* **GIVEN INSTRUCTION**
Repeat the data word for word. Do not include the pictures.

* **DATA EXTRACT**
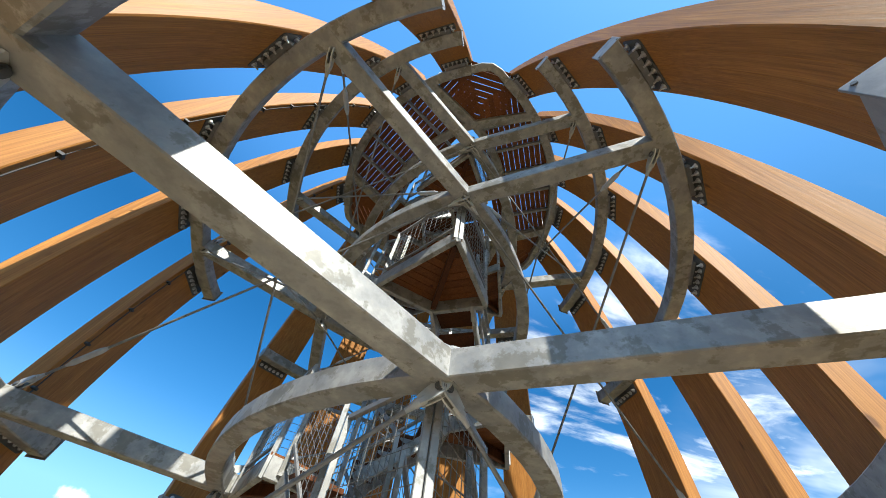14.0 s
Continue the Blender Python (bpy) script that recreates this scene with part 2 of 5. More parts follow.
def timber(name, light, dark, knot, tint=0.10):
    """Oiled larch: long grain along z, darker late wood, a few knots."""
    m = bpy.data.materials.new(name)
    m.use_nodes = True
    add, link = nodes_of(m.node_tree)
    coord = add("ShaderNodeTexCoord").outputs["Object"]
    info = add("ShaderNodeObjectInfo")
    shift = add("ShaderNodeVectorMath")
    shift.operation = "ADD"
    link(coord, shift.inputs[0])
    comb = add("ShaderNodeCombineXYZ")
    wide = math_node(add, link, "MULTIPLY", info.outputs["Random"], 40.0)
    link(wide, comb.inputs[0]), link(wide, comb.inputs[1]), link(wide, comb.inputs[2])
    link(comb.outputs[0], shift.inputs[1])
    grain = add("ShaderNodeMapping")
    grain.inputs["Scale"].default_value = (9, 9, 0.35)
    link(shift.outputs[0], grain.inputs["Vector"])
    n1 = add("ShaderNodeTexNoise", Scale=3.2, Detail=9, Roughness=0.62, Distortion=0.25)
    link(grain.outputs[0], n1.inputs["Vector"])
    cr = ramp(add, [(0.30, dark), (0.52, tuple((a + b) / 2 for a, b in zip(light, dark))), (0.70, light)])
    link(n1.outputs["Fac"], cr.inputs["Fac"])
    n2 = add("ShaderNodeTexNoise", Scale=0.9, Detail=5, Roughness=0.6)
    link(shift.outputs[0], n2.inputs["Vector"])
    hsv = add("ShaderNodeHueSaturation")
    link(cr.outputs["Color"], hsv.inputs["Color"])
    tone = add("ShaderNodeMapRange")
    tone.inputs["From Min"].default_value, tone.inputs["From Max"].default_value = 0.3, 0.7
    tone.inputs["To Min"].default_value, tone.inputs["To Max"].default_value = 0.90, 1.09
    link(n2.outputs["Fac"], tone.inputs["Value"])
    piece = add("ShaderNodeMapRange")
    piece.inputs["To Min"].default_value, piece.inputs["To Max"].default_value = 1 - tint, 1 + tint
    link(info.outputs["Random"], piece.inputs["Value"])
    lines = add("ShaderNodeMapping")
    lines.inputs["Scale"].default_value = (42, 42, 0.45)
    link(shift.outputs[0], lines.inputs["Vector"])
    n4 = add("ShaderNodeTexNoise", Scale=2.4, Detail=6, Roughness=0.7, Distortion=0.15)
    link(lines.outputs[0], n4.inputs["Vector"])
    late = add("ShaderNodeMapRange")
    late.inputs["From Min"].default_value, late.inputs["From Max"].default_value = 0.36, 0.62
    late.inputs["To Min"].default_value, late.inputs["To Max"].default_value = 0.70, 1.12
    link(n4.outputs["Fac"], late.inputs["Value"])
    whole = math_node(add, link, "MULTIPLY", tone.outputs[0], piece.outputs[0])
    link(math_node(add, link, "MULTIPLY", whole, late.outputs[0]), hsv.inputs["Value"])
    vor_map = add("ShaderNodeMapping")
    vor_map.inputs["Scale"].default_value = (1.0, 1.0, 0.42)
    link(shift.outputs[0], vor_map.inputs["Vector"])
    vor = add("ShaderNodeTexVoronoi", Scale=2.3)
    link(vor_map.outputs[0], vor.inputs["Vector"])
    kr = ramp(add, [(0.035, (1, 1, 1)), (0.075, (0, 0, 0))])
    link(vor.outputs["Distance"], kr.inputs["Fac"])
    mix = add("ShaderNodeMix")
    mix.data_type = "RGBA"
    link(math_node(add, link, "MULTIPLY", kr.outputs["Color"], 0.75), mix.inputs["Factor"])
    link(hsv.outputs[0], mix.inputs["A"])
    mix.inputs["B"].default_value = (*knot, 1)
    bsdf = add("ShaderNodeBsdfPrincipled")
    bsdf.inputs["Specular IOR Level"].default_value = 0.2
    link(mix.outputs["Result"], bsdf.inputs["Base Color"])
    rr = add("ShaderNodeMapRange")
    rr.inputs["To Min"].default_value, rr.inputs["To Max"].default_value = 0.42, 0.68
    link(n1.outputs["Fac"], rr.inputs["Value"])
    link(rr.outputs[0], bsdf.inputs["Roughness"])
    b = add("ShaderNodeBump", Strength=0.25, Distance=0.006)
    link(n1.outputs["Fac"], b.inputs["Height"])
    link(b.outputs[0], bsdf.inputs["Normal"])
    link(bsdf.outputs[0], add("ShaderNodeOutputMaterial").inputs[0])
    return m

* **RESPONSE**
14.0 s
Continue the Blender Python (bpy) script that recreates this scene with part 2 of 5. More parts follow.
def timber(name, light, dark, knot, tint=0.10):
    """Oiled larch: long grain along z, darker late wood, a few knots."""
    m = bpy.data.materials.new(name)
    m.use_nodes = True
    add, link = nodes_of(m.node_tree)
    coord = add("ShaderNodeTexCoord").outputs["Object"]
    info = add("ShaderNodeObjectInfo")
    shift = add("ShaderNodeVectorMath")
    shift.operation = "ADD"
    link(coord, shift.inputs[0])
    comb = add("ShaderNodeCombineXYZ")
    wide = math_node(add, link, "MULTIPLY", info.outputs["Random"], 40.0)
    link(wide, comb.inputs[0]), link(wide, comb.inputs[1]), link(wide, comb.inputs[2])
    link(comb.outputs[0], shift.inputs[1])
    grain = add("ShaderNodeMapping")
    grain.inputs["Scale"].default_value = (9, 9, 0.35)
    link(shift.outputs[0], grain.inputs["Vector"])
    n1 = add("ShaderNodeTexNoise", Scale=3.2, Detail=9, Roughness=0.62, Distortion=0.25)
    link(grain.outputs[0], n1.inputs["Vector"])
    cr = ramp(add, [(0.30, dark), (0.52, tuple((a + b) / 2 for a, b in zip(light, dark))), (0.70, light)])
    link(n1.outputs["Fac"], cr.inputs["Fac"])
    n2 = add("ShaderNodeTexNoise", Scale=0.9, Detail=5, Roughness=0.6)
    link(shift.outputs[0], n2.inputs["Vector"])
    hsv = add("ShaderNodeHueSaturation")
    link(cr.outputs["Color"], hsv.inputs["Color"])
    tone = add("ShaderNodeMapRange")
    tone.inputs["From Min"].default_value, tone.inputs["From Max"].default_value = 0.3, 0.7
    tone.inputs["To Min"].default_value, tone.inputs["To Max"].default_value = 0.90, 1.09
    link(n2.outputs["Fac"], tone.inputs["Value"])
    piece = add("ShaderNodeMapRange")
    piece.inputs["To Min"].default_value, piece.inputs["To Max"].default_value = 1 - tint, 1 + tint
    link(info.outputs["Random"], piece.inputs["Value"])
    lines = add("ShaderNodeMapping")
    lines.inputs["Scale"].default_value = (42, 42, 0.45)
    link(shift.outputs[0], lines.inputs["Vector"])
    n4 = add("ShaderNodeTexNoise", Scale=2.4, Detail=6, Roughness=0.7, Distortion=0.15)
    link(lines.outputs[0], n4.inputs["Vector"])
    late = add("ShaderNodeMapRange")
    late.inputs["From Min"].default_value, late.inputs["From Max"].default_value = 0.36, 0.62
    late.inputs["To Min"].default_value, late.inputs["To Max"].default_value = 0.70, 1.12
    link(n4.outputs["Fac"], late.inputs["Value"])
    whole = math_node(add, link, "MULTIPLY", tone.outputs[0], piece.outputs[0])
    link(math_node(add, link, "MULTIPLY", whole, late.outputs[0]), hsv.inputs["Value"])
    vor_map = add("ShaderNodeMapping")
    vor_map.inputs["Scale"].default_value = (1.0, 1.0, 0.42)
    link(shift.outputs[0], vor_map.inputs["Vector"])
    vor = add("ShaderNodeTexVoronoi", Scale=2.3)
    link(vor_map.outputs[0], vor.inputs["Vector"])
    kr = ramp(add, [(0.035, (1, 1, 1)), (0.075, (0, 0, 0))])
    link(vor.outputs["Distance"], kr.inputs["Fac"])
    mix = add("ShaderNodeMix")
    mix.data_type = "RGBA"
    link(math_node(add, link, "MULTIPLY", kr.outputs["Color"], 0.75), mix.inputs["Factor"])
    link(hsv.outputs[0], mix.inputs["A"])
    mix.inputs["B"].default_value = (*knot, 1)
    bsdf = add("ShaderNodeBsdfPrincipled")
    bsdf.inputs["Specular IOR Level"].default_value = 0.2
    link(mix.outputs["Result"], bsdf.inputs["Base Color"])
    rr = add("ShaderNodeMapRange")
    rr.inputs["To Min"].default_value, rr.inputs["To Max"].default_value = 0.42, 0.68
    link(n1.outputs["Fac"], rr.inputs["Value"])
    link(rr.outputs[0], bsdf.inputs["Roughness"])
    b = add("ShaderNodeBump", Strength=0.25, Distance=0.006)
    link(n1.outputs["Fac"], b.inputs["Height"])
    link(b.outputs[0], bsdf.inputs["Normal"])
    link(bsdf.outputs[0], add("ShaderNodeOutputMaterial").inputs[0])
    return m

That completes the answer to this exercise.